Runners continued to trek throughout the night and into the morning, with some finishing the race up to 26 hours and 30 minutes after they had begun. They were all greeted by a BBQ on arrival and received a certificate celebrating their achievement for posterity! All together, 282 participants made it over the finish line. Congratulations to all!

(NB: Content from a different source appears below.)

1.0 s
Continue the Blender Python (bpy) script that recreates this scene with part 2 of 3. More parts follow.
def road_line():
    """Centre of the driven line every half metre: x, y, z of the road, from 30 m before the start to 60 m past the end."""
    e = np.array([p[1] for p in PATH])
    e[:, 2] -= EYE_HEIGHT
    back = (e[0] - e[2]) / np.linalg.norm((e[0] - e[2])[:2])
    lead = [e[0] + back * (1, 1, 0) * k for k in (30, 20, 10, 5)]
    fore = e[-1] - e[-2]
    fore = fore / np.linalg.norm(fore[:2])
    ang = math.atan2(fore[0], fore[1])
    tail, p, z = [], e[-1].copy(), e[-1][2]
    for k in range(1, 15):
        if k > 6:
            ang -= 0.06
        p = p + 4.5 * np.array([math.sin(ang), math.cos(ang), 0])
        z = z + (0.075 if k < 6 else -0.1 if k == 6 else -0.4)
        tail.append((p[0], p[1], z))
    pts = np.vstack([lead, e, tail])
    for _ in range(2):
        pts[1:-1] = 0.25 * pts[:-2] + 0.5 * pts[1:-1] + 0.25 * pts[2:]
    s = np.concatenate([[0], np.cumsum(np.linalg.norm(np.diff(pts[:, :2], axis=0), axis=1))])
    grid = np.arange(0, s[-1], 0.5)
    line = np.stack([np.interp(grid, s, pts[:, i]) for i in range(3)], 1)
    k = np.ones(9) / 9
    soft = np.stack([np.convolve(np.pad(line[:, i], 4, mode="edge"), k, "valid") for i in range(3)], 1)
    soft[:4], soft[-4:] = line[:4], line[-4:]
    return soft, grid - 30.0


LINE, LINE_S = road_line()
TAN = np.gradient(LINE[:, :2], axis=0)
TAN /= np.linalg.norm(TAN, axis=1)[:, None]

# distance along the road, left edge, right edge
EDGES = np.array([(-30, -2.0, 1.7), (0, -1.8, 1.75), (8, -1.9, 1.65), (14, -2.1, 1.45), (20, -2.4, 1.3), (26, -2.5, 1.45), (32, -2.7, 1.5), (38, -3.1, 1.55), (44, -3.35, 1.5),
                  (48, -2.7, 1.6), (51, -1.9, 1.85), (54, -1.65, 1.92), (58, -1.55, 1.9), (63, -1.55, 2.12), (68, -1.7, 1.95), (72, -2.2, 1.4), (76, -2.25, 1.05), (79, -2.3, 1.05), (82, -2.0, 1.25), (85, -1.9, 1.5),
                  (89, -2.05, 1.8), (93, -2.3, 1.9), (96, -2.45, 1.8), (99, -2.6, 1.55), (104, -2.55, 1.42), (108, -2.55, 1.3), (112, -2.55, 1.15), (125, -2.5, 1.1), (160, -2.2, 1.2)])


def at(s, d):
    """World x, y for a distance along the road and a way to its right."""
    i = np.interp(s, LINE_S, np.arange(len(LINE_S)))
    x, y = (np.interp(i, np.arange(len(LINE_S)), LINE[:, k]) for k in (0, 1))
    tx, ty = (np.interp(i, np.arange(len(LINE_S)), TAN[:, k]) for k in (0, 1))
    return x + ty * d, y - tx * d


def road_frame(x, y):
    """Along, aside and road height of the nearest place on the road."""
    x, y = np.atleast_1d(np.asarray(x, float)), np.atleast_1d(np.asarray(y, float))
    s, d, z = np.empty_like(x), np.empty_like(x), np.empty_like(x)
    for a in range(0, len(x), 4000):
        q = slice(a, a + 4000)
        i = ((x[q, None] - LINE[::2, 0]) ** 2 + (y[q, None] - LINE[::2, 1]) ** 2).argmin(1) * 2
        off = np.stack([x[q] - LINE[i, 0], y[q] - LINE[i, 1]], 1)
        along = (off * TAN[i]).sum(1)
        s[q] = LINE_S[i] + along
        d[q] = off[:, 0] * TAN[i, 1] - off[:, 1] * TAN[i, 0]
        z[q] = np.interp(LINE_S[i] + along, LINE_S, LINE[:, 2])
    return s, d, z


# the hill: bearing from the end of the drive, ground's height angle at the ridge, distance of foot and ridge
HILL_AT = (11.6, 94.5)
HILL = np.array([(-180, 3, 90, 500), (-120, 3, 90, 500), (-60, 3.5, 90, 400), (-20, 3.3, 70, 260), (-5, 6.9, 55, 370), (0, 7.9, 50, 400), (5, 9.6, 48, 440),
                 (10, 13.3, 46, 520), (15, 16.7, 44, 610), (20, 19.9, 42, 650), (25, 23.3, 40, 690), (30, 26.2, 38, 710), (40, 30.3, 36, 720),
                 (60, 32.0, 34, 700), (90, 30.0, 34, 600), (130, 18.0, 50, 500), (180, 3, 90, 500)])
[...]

A huge thank you goes out to the partners and sponsors who made this event possible. First and foremost, The North Face for having the vision to create this event and support it. All the people who allowed this event to happen: the private land holders in the Megalong valley (the Carlons and the Friends), Bryan Ries and Tony Garbellini at National Parks and Wildlife Service –Blue Mountains and Blue Mountains City Council. A huge thank you to the over 60 Blue Mountains SES volunteers who manned the checkpoints and timing, as well as the search and rescue crew. Organisers would also like to thank all the other volunteers for their energy in supporting the runners, David King, Gundungurra Traditional Owner, son of Aunty Mary King, Gundungurra Elder for the Blue Mountains for his spirited Welcome to Country, Lucas Trihey and his team for setting up Tarros Ladders and our generous sponsors without whose support this event would not be what it is: York Fairmont Resort & Leura Gardens who welcomed the runners in style, Petzl headlamps, Therm-a-Rest mats, Euro Optics sunnies, Casio watches, Kiehl’s since 1851 skincare and bodycare , Runner’s World Magazine, Chirosports, Endura drink, pb sports gels, Bounce Balls, Go Natural cereal bars, Fantastic instant noodles, soups and mash potatoes, Banana Boat sunscreen, Hero Energy drinks and Jiffy firelighters.

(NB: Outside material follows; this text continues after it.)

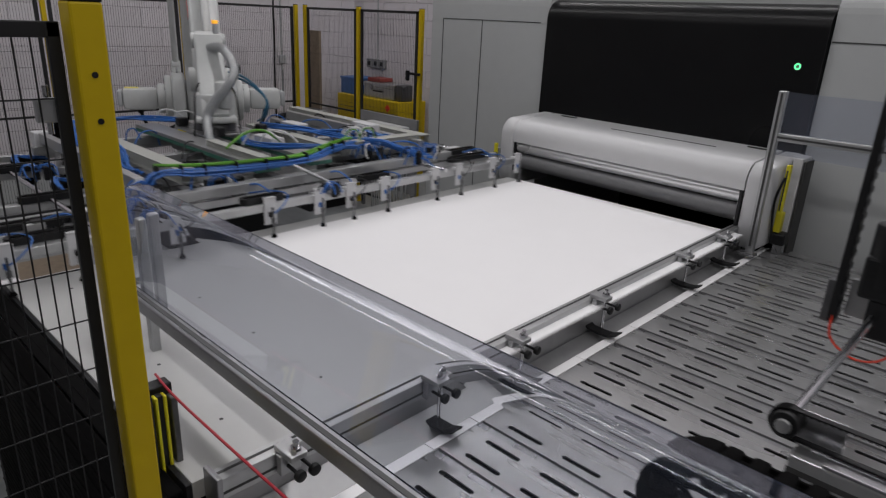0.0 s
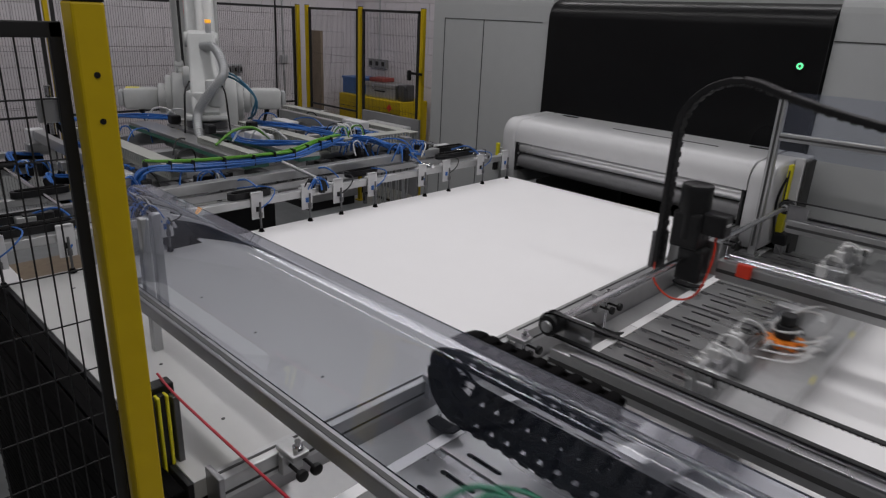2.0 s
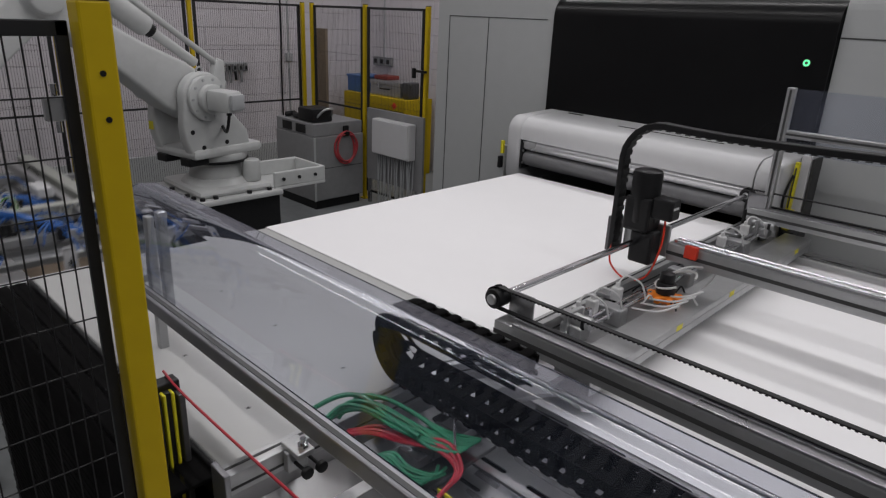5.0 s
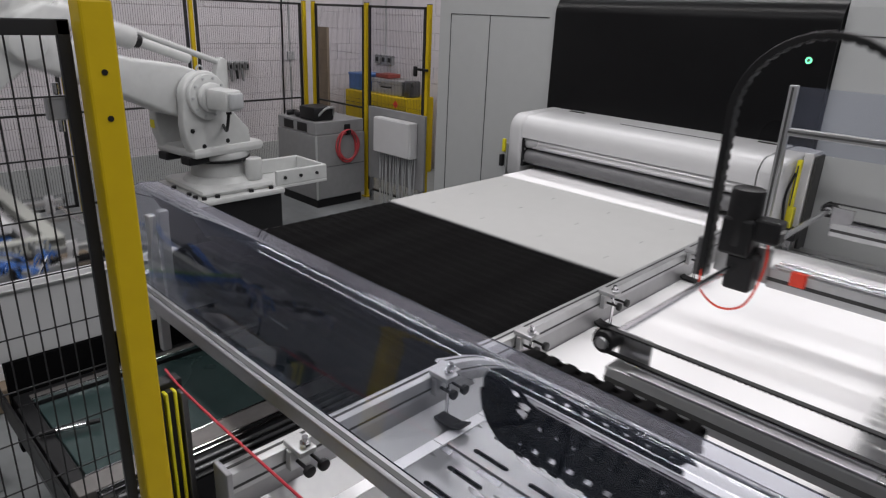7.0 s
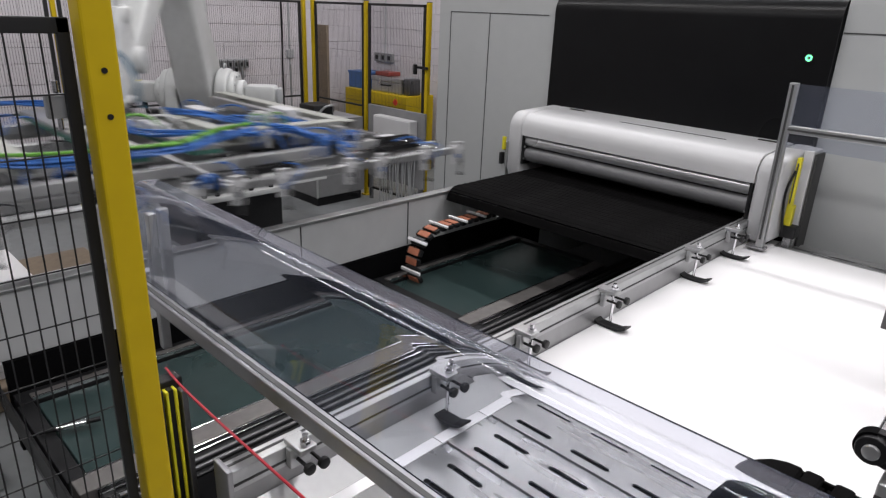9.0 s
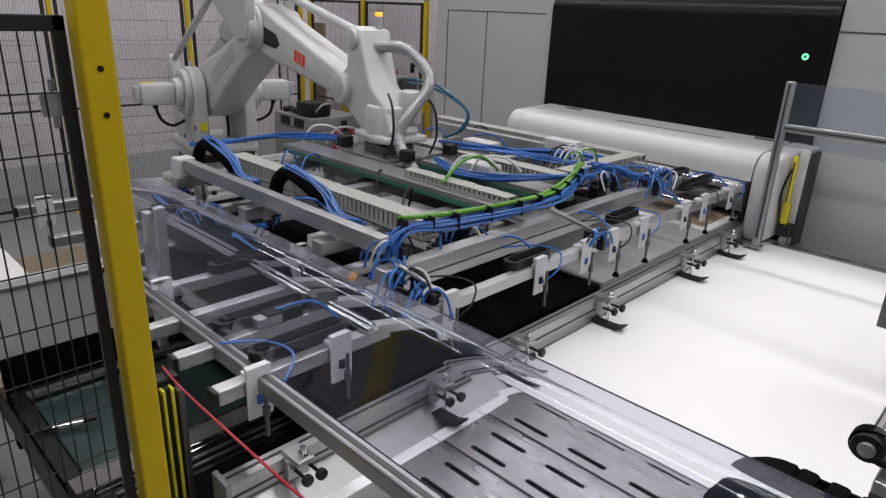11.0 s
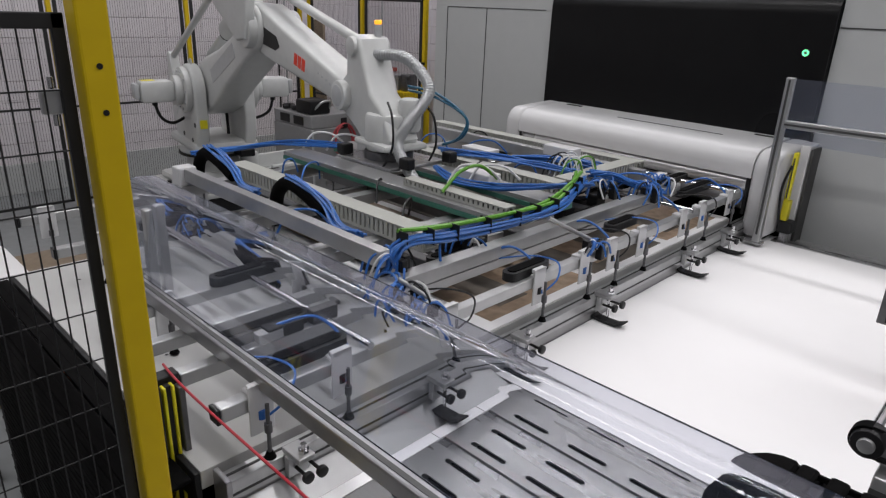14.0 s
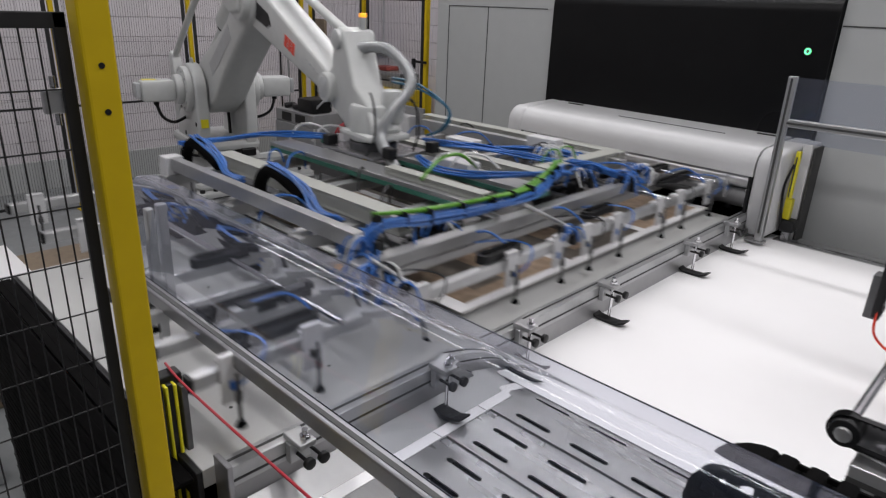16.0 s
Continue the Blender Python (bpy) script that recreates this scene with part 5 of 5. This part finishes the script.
def motions():
    walk(bed, [(t, pose(0, lerp(BED, t)[0], 0)) for t in TIMES])
    walk(rail, [(t, pose(0, 0, lerp(RAIL, t)[0])) for t in TIMES])
    walk(gantry, [(t, pose(lerp(GANTRY, t)[0], 0, 0)) for t in TIMES])
    walk(chain, [(t, pose(1.61 + (lerp(GANTRY, t)[0] - 1.65) * (1.12 - 0.16 * (lerp(GANTRY, t)[0] - 1.65)), 0, 0)) for t in TIMES])
    walk(beam, [(t, pose(lerp(BEAM, t)[0], 0, 0)) for t in TIMES])
    # boards follow what holds them
    rows_a, rows_b = [], []
    for t in TIMES:
        gx, gy, gz = lerp(GRIP, t)
        if t < 0.3:
            rows_a.append((t, pose(gx + 0.95, 0, 0)))
        elif t > 15.5:
            rows_a.append((t, pose(gx - 0.68, gy + 1.60, gz - 1.0)))
        else:
            rows_a.append((t, pose(0, lerp(BED, t)[0], 0)))
        bx = lerp(BEAM, min(t, 5.0))[0] - 0.128
        rows_b.append((t, pose(bx + (gx - 0.68 if t > 15.55 else 0), 0, 0)))
    walk(board_a, rows_a)
    # the motif waits under the print heads and leaves with the board
    walk(motif, [(t, pose(0, lerp(BED, 9.5)[0], 0) if t < 9.5 else m) for t, m in rows_a])
    walk(board_b, rows_b)
    # apron slats: flat behind the table, hanging down past the near end
    for k, o in enumerate(apron):
        rows = []
        for t in TIMES:
            by = lerp(BED, t)[0]
            edge, r = -3.22 + by, 0.10
            flat = max(0.0, min(1.26, edge + 3.24))
            over = (k + 0.5) * APRON_P - flat
            if over <= 0:
                m = pose(0, edge - (k + 0.5) * APRON_P, 0.985)
            elif over < r * math.pi / 2:
                m = pose(0, edge - flat - r * math.sin(over / r), 0.985 - r * (1 - math.cos(over / r)), math.degrees(over / r))
            else:
                m = pose(0, edge - flat - r, 0.985 - r - (over - r * math.pi / 2), 89)
            rows.append((t, pose(0, -by, 0) @ m))
        walk(o, rows)
    # drag chain in the pit
    for k, o in enumerate(links):
        rows = []
        for t in TIMES:
            by = lerp(BED, t)[0]
            r, fix_y = 0.20, -0.9
            end_y = -2.9 + by
            s = k * 0.06
            bend = (fix_y + end_y - 44 * 0.06 + math.pi * r) / 2
            low = fix_y - bend
            if s < low:
                m = (fix_y - s, 0.40, 180)
            elif s < low + math.pi * r:
                a = (s - low) / r
                m = (bend - r * math.sin(a), 0.40 + r - r * math.cos(a), 180 - math.degrees(a))
            else:
                m = (bend + s - low - math.pi * r, 0.40 + 2 * r, 0)
            rows.append((t, pose(0.17, m[0], m[1], 0, 0, 90) @ pose(0, 0, 0, 0, -m[2], 0)))
        walk(o, rows)
    # carrier arching from the motor to its anchor
    rows = [[] for o in carrier_links]
    for t in TIMES:
        ax = lerp(GANTRY, t)[0] - 0.135
        top = 1.675 + 0.9 * (ax - 1.5)
        r = 0.16 + 0.4 * max(0, ax - 1.6)
        tilt = radians(max(3, min(28, (ax - 1.5) * 70)))
        path = [Vector((ax, 1.12)), Vector((ax, top - r))]
        for i in range(1, 17):
            a = (math.pi / 2 + tilt) * i / 16
            path.append(Vector((ax + r - r * math.cos(a), top - r + r * math.sin(a))))
        p0, p1 = path[-1].copy(), Vector((4.20, 0.70))
        d0, d1 = Vector((math.cos(tilt), -math.sin(tilt))) * (4.2 - 3.0 * tilt), Vector((0, -4.2))
        for i in range(1, 33):
            u = i / 32
            path.append(p0 * (2 * u ** 3 - 3 * u * u + 1) + d0 * (u ** 3 - 2 * u * u + u) + p1 * (3 * u * u - 2 * u ** 3) + d1 * (u ** 3 - u * u))
        run = [0.0]
        for p, q in zip(path, path[1:]):
            run.append(run[-1] + (q - p).length)
        for k in range(CARRIER_N):
            s = (k + 0.5) / CARRIER_N * run[-1]
            i = max(j for j in range(len(run) - 1) if run[j] <= s)
            d = path[i + 1] - path[i]
            p = path[i] + d * ((s - run[i]) / (run[i + 1] - run[i]))
            rows[k].append((t, pose(p.x, -1.20, p.y, 0, -math.degrees(math.atan2(d.y, d.x)), 0)))
    for o, r in zip(carrier_links, rows):
        walk(o, r)
    # robot and gripper
    rows = {n: [] for n in ("grip", "turret", "lower", "upper", "tri", "rod1", "rod2", "wrist")}
    for t in TIMES:
        gx, gy, gz = lerp(GRIP, t)
        rows["grip"].append((t, pose(gx, gy, gz)))
        fx, fy = gx - 0.35 - RX, gy + 0.10 - RY
        yaw = math.degrees(math.atan2(fy, fx))
        reach = math.hypot(fx, fy) - WR_R
        wz = gz + WR_Z
        d = min(math.hypot(reach - SH_R, wz - SH_Z), L1 + L2 - 0.01)
        base = math.atan2(wz - SH_Z, reach - SH_R)
        a1 = base + math.acos(max(-1, min(1, (L1 * L1 + d * d - L2 * L2) / (2 * L1 * d))))
        er, ez = SH_R + L1 * math.cos(a1), SH_Z + L1 * math.sin(a1)
        a2 = math.atan2(wz - ez, reach - er)
        turn = pose(0, 0, 0, 0, 0, yaw)
        rows["turret"].append((t, turn))
        rows["lower"].append((t, turn @ pose(SH_R, 0, SH_Z - BASE_Z, 0, 90 - math.degrees(a1), 0)))
        rows["upper"].append((t, turn @ pose(er, 0, ez - BASE_Z, 0, -math.degrees(a2), 0)))
        rows["tri"].append((t, turn @ pose(er, 0, ez - BASE_Z)))
        rows["rod1"].append((t, turn @ pose(SH_R - 0.51, 0, SH_Z - BASE_Z + 0.22, 0, 90 - math.degrees(a1), 0)))
        rows["rod2"].append((t, turn @ pose(er + 0.10, 0, ez - BASE_Z + 0.26, 0, -math.degrees(a2), 0)))
        rows["wrist"].append((t, turn @ pose(reach, 0, wz - BASE_Z)))
    for ob, key in ((grip, "grip"), (turret, "turret"), (lower, "lower"), (upper, "upper"), (tri, "tri"), (rod1, "rod1"), (rod2, "rod2"), (wrist, "wrist")):
        walk(ob, rows[key])


motions()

The North Face 100 is sanctioned by the Australia Ultra-Running Association, the governing body for ultra running in charge of promoting the sport in Australia and is a qualifying event for the North Face Ultra Trail de Mont Blanc. It is also supporting Leave No Trace Australia, a national non-profit organisation dedicated to promoting and inspiring responsible outdoor travel and recreation through education, research and partnerships.